Without them, in particular, “without justice, courage and truthfulness, practices could not resist the corrupting power of institutions”.
Leaders are getting skilled, at the wrong things
As MacIntyre sees it, the skill of political performance is actually an internal good of politics. It’s an important skill that helps one excel at politics. But it’s a particular kind of internal good.
Many internal goods are unquestionably meritorious unless they’re deliberately used for some nefarious purpose. Such skills include an astronomer’s or a chess player’s accuracy in calculation or the sensitivity of a medical professional’s skills of observation and diagnosis.
On the other hand the business person’s focus on profit, the sportsperson’s competitive intensity and the politician’s capacity to perform are internal goods that are, in their respective areas, most closely associated with acquiring external goods.
This makes them more morally ambiguous than other internal goods.

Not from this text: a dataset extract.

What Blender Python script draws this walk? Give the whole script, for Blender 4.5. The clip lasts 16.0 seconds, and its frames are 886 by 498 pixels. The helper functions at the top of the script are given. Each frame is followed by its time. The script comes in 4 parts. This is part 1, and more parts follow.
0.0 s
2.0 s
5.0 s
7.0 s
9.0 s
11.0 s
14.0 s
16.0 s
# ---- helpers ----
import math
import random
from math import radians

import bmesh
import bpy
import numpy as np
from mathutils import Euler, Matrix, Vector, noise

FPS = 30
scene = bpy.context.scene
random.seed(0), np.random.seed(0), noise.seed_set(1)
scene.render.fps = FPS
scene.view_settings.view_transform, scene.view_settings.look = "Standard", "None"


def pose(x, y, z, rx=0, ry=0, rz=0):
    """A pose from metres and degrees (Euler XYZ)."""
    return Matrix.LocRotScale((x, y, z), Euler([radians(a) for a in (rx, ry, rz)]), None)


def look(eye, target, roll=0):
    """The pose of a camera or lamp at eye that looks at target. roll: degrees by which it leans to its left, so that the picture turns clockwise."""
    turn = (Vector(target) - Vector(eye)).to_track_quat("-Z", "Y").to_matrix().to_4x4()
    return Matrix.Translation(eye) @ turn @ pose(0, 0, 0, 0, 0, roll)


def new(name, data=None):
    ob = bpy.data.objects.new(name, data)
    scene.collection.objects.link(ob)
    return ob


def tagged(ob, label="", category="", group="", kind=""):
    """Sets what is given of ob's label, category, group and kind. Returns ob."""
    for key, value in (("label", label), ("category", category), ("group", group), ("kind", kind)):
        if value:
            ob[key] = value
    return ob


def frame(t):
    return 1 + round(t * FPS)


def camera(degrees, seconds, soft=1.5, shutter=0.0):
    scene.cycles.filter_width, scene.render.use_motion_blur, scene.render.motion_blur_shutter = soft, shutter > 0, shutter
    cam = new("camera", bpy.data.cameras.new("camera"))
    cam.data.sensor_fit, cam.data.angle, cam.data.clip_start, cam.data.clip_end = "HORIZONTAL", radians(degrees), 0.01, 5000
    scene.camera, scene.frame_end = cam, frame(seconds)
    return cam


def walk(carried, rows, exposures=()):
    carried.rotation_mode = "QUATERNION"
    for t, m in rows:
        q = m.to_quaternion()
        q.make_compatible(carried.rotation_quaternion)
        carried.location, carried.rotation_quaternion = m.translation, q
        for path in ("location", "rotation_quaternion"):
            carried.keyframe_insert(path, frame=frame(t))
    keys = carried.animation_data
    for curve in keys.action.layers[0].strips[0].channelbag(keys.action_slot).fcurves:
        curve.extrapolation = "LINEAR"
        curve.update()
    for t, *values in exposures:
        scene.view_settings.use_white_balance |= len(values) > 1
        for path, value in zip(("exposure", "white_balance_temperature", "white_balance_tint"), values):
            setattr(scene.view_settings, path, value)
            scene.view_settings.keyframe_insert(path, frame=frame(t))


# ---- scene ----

This has been true since ancient Athens, but in my view what has changed is the fast foodification of our culture; the growing focus of our institutions on the external rewards of profit, power and prestige.
As fast food is to ordinary food, so porn is to sexuality, memes are to culture and to our capacity to concentrate, auto-tuned formulaic pop is to popular music, and linkbait and trolling are to journalism.
It was MacIntyre’s horror that this was increasingly the case in modern liberal capitalist democracies that motivated his thinking. As he put it
if in a particular society the pursuit of external goods were to become dominant, the concept of the virtues might suffer first attrition and then perhaps something near total effacement, although simulacra might abound.
So how did we get here and what can we do about it?
It seems to have arisen from the way the markets or “theatres of action” have scaled.
A generation ago, party politics had deep roots into the community across the Western world with party membership of around 14% of population.
By the turn of this century average membership had fallen to just 5% of the population and active membership had fallen to a mere fraction of that.
Politicians doorknock less than they used to. After COVID they mighn’t do it much at all.
The mass scale of campaigning has forced politics to be conducted through media far more than it used to be, making the external goods of power and prestige much more dependent on performance in the media.
Fast food media, fast food politics
But the media has been driven by its own competitive imperatives to attract audiences, and so has concentrated on reporting the theatrics of political performance – intensifying the vicious cycle which hollows out political discourse as loss of members and local action has hollowed out party membership.
So much so that politicians do increasingly farcical things for the cameras – none more so than the famously irreligious (or perhaps “areligious’”) Trump photo-op, bible in hand, at a church outside the White House, having walked through public space that had been cleared of demonstrators with tear gas.
Because these phenomena have developed deep structural roots, I’d expect there to be strict limits to the extent that they can be addressed within the existing system – though measures within it to improve integrity such as fundraising limits on political parties might be helpful.
Wolf may also be right that the extraordinary incompetence of the worst of the populists will trigger a backlash against them.
But I fear we’re in the grip of something bigger.
This analysis points to the possible healing qualities of injecting into our system small-scale deliberation of the kind of I have argued for elsewhere through mechanisms that aren’t “scaled” via media performances such as citizen’s juries.
We are prepared to do it for court cases. We are prepared to appoint as our representatives a jury of twelve ordinary people chosen without reference to performance or external rewards.
That Western democracies used to deliver good outcomes is not a good argument for maintaining the status quo. If we care about our institutions we will try to improve them.